Normally, that’s the kiss of death in prison. But luckily there were a couple Klong Toey Slaughterhouse lads in the same cellblock, who saved him from a fatal accident. The lads didn’t like him, nor would they pay his debts. But simply to uphold the reputation of Klong Toey in the prison, the fatal accident did not happen.

Finally after ten years he came back to the Slaughterhouse. He helped his mum at her Ladies Local. Carried out the garbage – stuff like that. But mostly he ran errands, peddling his bicycle, one- legged, around Klong Toey for the lads who saved his life while he was “inside.” He’d taken on a lifetime debt.

Soon Auntie Tien’s crippled son became “chummy” with her assistant. Made her pregnant. Told her he loved her, and convinced this wonderful girl to become his wife. Auntie Tien wasn’t pleased.

Maybe if she totally ignored him, he might come to his senses. Might care for this wonderful girl. The regulars in her Ladies Local all agreed. Totally ignore him.

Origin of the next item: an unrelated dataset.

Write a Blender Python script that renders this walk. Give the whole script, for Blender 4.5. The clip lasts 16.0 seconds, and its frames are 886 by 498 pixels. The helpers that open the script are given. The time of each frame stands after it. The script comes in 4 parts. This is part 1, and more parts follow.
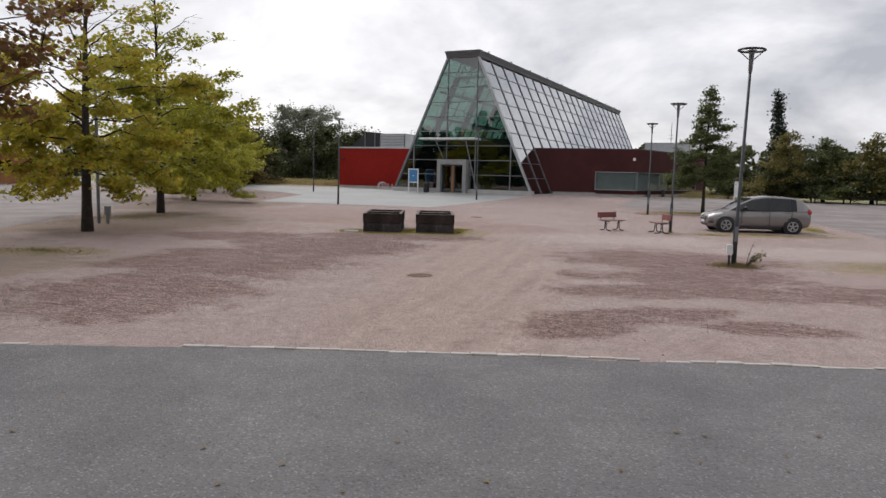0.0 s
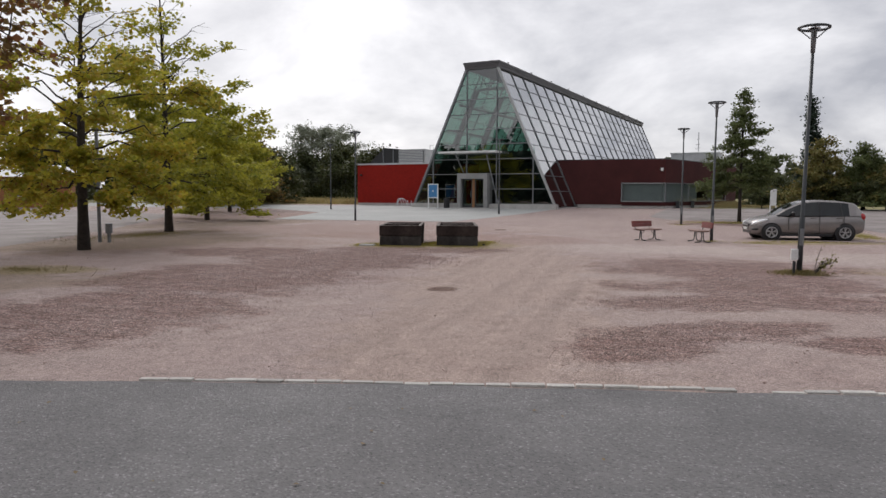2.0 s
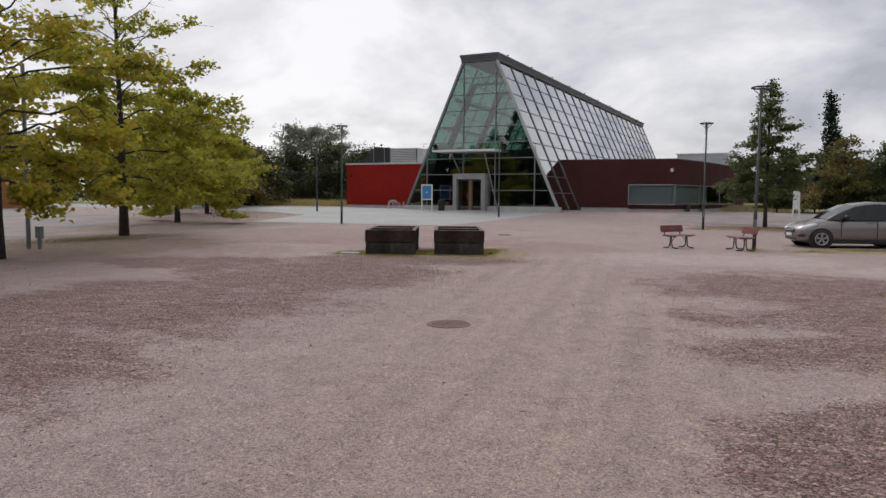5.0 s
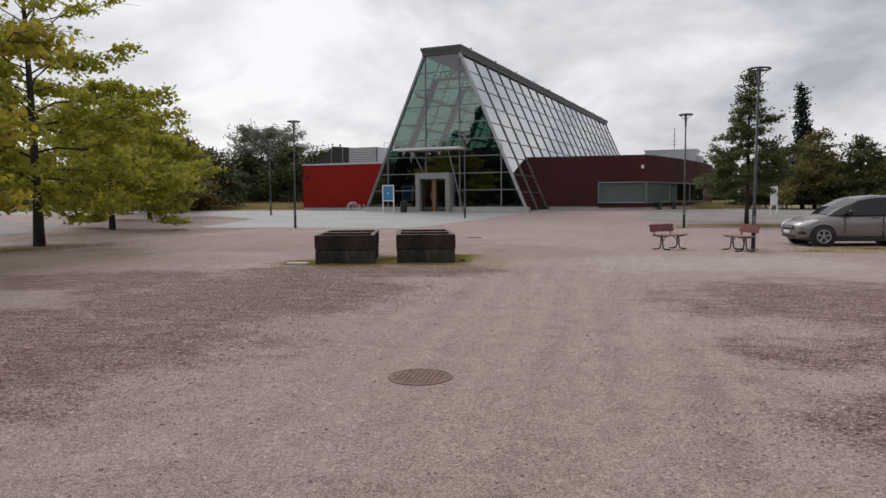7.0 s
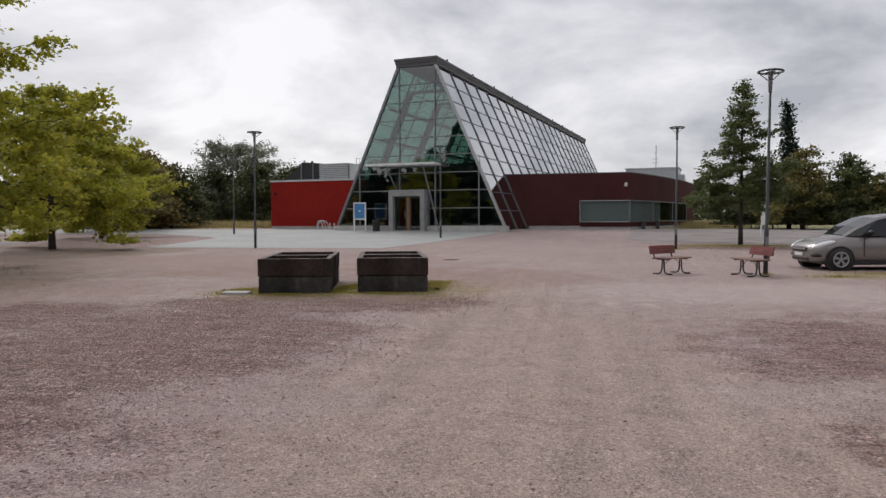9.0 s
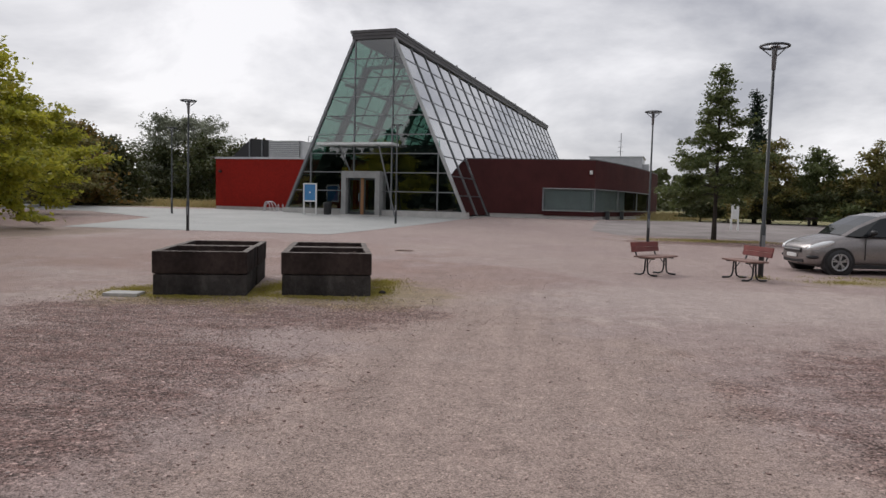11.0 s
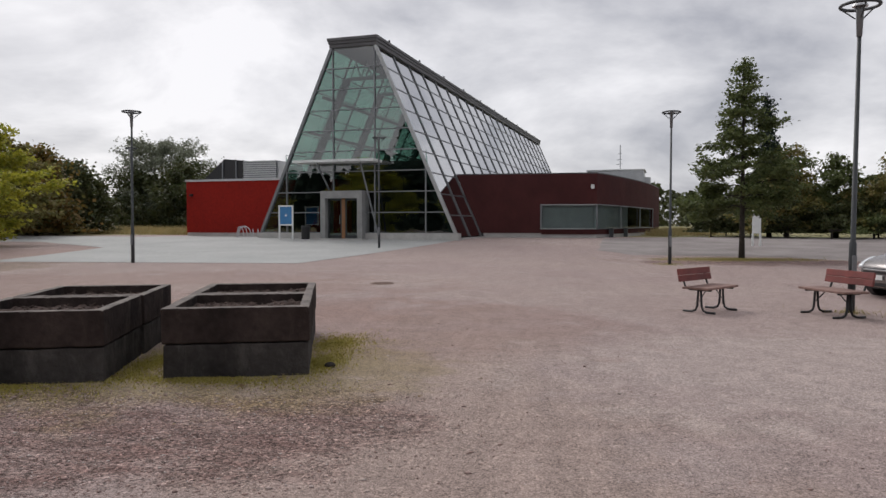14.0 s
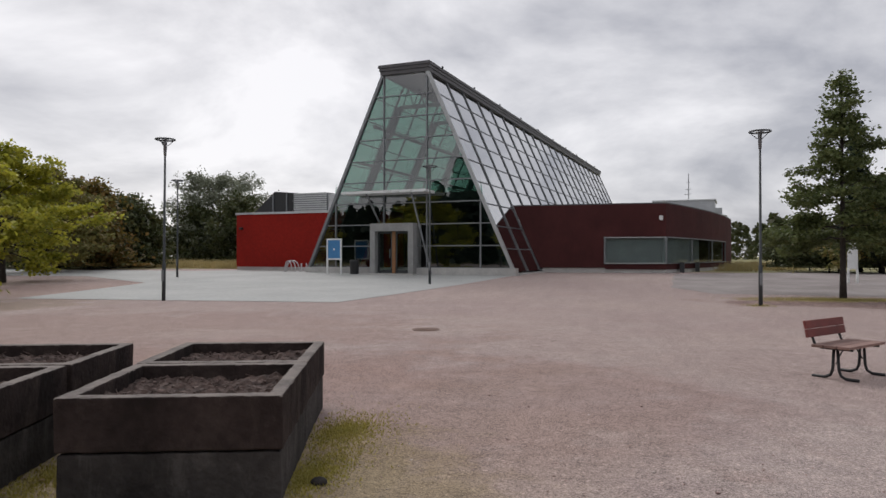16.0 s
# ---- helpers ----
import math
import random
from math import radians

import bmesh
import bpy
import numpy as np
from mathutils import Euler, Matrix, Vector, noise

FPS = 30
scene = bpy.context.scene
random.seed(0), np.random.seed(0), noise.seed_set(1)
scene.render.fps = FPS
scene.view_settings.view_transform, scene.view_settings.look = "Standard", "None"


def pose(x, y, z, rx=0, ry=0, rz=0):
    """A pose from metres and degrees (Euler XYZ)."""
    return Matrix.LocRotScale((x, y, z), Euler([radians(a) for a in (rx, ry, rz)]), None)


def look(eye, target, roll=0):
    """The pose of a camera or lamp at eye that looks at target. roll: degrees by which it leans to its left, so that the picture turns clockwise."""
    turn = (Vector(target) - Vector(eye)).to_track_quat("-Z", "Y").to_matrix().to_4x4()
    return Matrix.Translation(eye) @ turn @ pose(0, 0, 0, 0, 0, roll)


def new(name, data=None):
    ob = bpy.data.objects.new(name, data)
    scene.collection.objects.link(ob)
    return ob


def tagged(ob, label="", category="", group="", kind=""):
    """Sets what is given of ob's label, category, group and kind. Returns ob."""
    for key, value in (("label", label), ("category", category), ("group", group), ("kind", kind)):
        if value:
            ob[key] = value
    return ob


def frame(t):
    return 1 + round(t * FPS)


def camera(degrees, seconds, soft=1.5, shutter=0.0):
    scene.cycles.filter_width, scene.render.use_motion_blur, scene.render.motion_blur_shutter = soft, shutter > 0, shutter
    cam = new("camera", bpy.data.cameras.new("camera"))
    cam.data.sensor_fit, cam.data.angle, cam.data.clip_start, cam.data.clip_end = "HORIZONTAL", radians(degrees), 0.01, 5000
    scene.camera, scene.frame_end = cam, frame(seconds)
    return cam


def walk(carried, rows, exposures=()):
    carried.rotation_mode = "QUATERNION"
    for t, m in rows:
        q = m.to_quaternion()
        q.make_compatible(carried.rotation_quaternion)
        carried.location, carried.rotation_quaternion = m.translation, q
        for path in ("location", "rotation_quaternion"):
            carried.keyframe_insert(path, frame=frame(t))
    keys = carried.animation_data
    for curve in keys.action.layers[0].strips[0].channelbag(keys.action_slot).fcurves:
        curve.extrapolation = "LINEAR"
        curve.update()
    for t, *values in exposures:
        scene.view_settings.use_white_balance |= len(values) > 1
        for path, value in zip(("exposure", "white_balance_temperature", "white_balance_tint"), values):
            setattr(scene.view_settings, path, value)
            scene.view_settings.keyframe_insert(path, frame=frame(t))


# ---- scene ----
cam = camera(64.5, 16.0)
METRES, EYE, TILT, LEAN, TURN = 21.7, 1.5, 0.0, 0.0, 11.8
PATH = [
    (0, (0.644, -0.642, 2.007), (0.146, 1.284, 1.795), 1.4),
    (0.5, (0.543, -0.222, 1.946), (0.092, 1.719, 1.774), 1.3),
    (1, (0.429, 0.073, 1.858), (-0.058, 2.007, 1.714), 1.3),
    (1.5, (0.323, 0.502, 1.73), (-0.243, 2.416, 1.599), 0.7),
    (2, (0.126, 1.073, 1.645), (-0.431, 2.987, 1.487), 0.2),
    (2.5, (-0.085, 1.636, 1.626), (-0.68, 3.543, 1.537), 0.1),
    (3, (-0.312, 2.239, 1.586), (-0.891, 4.145, 1.409), 0.2),
    (3.5, (-0.501, 2.845, 1.544), (-1.079, 4.754, 1.393), 1.0),
    (6, (-1.445, 5.858, 1.497), (-1.932, 7.792, 1.34), 0.6),
    (6.5, (-1.604, 6.503, 1.473), (-2.035, 8.448, 1.296), 1.6),
    (7, (-1.854, 7.244, 1.423), (-2.287, 9.191, 1.28), -0.4),
    (7.5, (-1.961, 7.828, 1.438), (-2.342, 9.791, 1.393), 0.7),
    (8, (-2.094, 8.479, 1.404), (-2.42, 10.452, 1.356), 0.6),
    (8.5, (-2.175, 9.15, 1.388), (-2.536, 11.116, 1.326), 1.2),
    (9, (-2.301, 9.759, 1.372), (-2.668, 11.723, 1.283), -0.2),
    (11.5, (-2.725, 12.989, 1.425), (-2.94, 14.973, 1.293), 1.1),
    (12, (-2.806, 13.643, 1.424), (-2.98, 15.634, 1.353), -0.9),
    (12.5, (-2.799, 14.174, 1.426), (-3.012, 16.162, 1.419), 1.2),
    (13, (-2.857, 14.85, 1.426), (-3.012, 16.844, 1.423), 0.4),
    (13.5, (-2.887, 15.503, 1.421), (-3.134, 17.488, 1.389), 0.7),
    (14, (-2.99, 16.15, 1.406), (-3.216, 18.136, 1.332), -0.0),
    (14.5, (-3.028, 16.753, 1.412), (-3.264, 18.737, 1.331), 0.7),
    (15, (-3.107, 17.357, 1.415), (-3.352, 19.341, 1.344), -0.5),
    (15.5, (-3.141, 17.939, 1.415), (-3.45, 19.913, 1.336), 0.9),
    (16, (-3.208, 18.52, 1.463), (-3.594, 20.482, 1.483), 0.0),
]
walk(cam, [(t, look(eye, target, roll)) for t, eye, target, roll in PATH],
     exposures=[(0.0, 0.15, 6500, 12), (0.5, 0.31, 6500, 12), (1.0, 0.22, 6500, 12), (1.5, 0.10, 6500, 12), (2.0, 0.10, 6500, 12), (2.5, 0.04, 6500, 12), (3.5, 0.0, 6500, 12), (16.0, 0.0, 6500, 12)])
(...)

But to save face for the girl, and herself, Auntie Tien arranged a wedding. Not in church, of course. Auntie Tien said “marriage is sacred for life,” and she wasn’t sure about her son. Wait and see.

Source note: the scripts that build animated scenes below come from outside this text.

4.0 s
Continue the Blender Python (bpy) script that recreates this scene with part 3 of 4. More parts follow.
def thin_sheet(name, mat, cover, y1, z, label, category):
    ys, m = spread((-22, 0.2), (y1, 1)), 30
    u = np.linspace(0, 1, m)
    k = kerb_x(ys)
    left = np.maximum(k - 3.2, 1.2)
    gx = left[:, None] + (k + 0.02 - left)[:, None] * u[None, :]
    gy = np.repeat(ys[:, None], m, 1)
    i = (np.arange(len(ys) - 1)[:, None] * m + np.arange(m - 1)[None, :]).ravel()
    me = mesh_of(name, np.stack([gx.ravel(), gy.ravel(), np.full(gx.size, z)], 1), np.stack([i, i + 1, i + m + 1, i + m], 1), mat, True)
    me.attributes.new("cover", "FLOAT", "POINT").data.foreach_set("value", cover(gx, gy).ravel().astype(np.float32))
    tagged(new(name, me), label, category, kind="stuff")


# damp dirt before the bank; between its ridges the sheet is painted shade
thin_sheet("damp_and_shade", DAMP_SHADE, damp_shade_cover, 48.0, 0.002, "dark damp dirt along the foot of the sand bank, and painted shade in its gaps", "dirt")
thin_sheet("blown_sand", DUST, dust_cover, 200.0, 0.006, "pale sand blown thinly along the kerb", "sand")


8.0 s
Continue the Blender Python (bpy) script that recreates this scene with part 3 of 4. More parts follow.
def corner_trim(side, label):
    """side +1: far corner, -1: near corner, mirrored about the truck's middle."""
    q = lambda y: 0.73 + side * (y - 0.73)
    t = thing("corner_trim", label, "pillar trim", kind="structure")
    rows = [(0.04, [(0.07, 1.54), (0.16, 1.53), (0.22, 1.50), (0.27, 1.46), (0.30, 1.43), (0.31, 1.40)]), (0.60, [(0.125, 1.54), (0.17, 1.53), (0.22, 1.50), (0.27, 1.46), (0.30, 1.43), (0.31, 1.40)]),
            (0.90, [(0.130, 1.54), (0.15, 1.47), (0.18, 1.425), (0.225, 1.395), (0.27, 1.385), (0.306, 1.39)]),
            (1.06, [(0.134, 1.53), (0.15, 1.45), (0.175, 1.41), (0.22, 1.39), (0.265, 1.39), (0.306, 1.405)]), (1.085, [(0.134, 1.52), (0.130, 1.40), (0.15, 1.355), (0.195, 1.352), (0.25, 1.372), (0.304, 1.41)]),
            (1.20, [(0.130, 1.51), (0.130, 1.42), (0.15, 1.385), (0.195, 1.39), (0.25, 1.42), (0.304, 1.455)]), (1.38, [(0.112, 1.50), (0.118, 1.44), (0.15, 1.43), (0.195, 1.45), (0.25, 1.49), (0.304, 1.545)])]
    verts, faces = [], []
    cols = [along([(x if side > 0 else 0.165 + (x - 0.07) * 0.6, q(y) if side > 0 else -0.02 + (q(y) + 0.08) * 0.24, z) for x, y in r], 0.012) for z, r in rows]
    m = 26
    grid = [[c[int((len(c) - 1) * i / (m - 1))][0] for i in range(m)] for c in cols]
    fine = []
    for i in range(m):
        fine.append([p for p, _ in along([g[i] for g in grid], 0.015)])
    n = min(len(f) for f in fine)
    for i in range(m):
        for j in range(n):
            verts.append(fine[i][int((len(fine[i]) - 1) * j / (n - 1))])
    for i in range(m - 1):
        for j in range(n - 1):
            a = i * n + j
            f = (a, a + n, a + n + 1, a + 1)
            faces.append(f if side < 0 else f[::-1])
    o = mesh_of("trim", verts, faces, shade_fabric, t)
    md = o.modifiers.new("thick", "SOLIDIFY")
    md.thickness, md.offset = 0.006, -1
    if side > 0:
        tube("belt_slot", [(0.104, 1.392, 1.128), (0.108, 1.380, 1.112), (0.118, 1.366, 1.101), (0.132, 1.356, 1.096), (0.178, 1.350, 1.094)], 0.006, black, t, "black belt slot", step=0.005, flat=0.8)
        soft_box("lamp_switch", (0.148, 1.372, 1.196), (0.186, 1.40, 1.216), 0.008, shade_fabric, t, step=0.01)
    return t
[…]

Thus, it was a quiet gathering of her regulars. Yes, she did serve the long noodles.

There were two dowries. For the bride, a cash collection. Not a lot, but respectable. The old tao gae bought her a proper gold chain from the local pawnshop.

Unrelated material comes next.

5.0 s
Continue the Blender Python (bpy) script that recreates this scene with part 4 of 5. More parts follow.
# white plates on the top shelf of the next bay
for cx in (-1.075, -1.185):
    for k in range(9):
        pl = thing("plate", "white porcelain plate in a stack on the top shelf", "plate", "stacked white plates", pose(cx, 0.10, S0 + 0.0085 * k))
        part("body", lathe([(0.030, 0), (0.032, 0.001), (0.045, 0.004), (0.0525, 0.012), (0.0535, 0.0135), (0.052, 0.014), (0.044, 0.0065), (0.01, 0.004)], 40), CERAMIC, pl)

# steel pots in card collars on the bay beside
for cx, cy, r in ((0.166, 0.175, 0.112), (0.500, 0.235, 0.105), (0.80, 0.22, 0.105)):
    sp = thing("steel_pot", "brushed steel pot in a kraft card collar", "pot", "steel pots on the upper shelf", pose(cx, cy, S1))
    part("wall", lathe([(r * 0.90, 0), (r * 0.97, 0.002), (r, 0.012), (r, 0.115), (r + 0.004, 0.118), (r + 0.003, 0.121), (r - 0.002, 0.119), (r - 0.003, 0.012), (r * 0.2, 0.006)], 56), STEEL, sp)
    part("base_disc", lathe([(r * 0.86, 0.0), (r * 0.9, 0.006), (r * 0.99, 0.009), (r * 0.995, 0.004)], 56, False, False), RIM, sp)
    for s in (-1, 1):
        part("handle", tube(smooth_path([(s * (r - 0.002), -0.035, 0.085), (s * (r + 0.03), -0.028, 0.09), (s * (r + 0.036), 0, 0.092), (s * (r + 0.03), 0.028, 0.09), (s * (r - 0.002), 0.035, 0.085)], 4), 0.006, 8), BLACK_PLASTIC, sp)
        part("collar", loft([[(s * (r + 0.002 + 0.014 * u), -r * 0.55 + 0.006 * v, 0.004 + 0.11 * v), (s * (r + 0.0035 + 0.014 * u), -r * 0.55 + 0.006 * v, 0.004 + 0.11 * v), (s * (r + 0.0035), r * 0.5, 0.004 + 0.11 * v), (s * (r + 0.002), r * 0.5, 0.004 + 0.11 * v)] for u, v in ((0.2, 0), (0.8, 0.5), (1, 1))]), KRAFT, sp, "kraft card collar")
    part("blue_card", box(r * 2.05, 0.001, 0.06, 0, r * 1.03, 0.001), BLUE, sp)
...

Auntie Tien gave a sacred medal of the Blessed Virgin Mary to make her working assistant, now daughter in law, soon to be a mother, very happy. And to give her “face” in the local ladies noodle shop.

Her husband? He did take a bath, wore a white shirt and got a haircut. His dowry present? The lads who had saved his life in prison came for a bowl of Auntie’s wedding noodles. Before leaving, they placed a large butcher knife used in the pens, together with a gun, on the table in front of the new husband. The message was implicit: be good to her or you will die a horribly painful and slow death.

The new bride gave birth to a son. She and Auntie raised the boy. He’s now 20, educated and handsome with a real job. Looks after Auntie Tien. Tolerates his dad.

His mum loved him with all her heart. When he was six, she took him home to that border area in the far North. Wanted to show off her son to her family. It was her first time back in 18 years. She gave the gold chain with the sacred medal to her mom, stayed a while, then returned to Bangkok. Somewhere along the way, she picked up a fever. She died in Auntie Tien’s arms with her son holding her hand.

Auntie Tien is still the “main lady” at her local ladies’ noodle shop in the old Slaughterhouse section of Klong Toey. Like any well-run local shop, she’s owner, cashier, and cook. She’s a bit “of an age” now, so her grandson – with a real day job – goes to the pre-dawn Klong Toey fresh market to personally choose the fresh veggies and pork for the day’s cooking. He buys from the market stall there that is still rented by the old tao gae for whom his granddad worked as a butcher for years and years.

Grandson doesn’t know it, but it’s also the same stall where his mum slept as a stray runaway years before.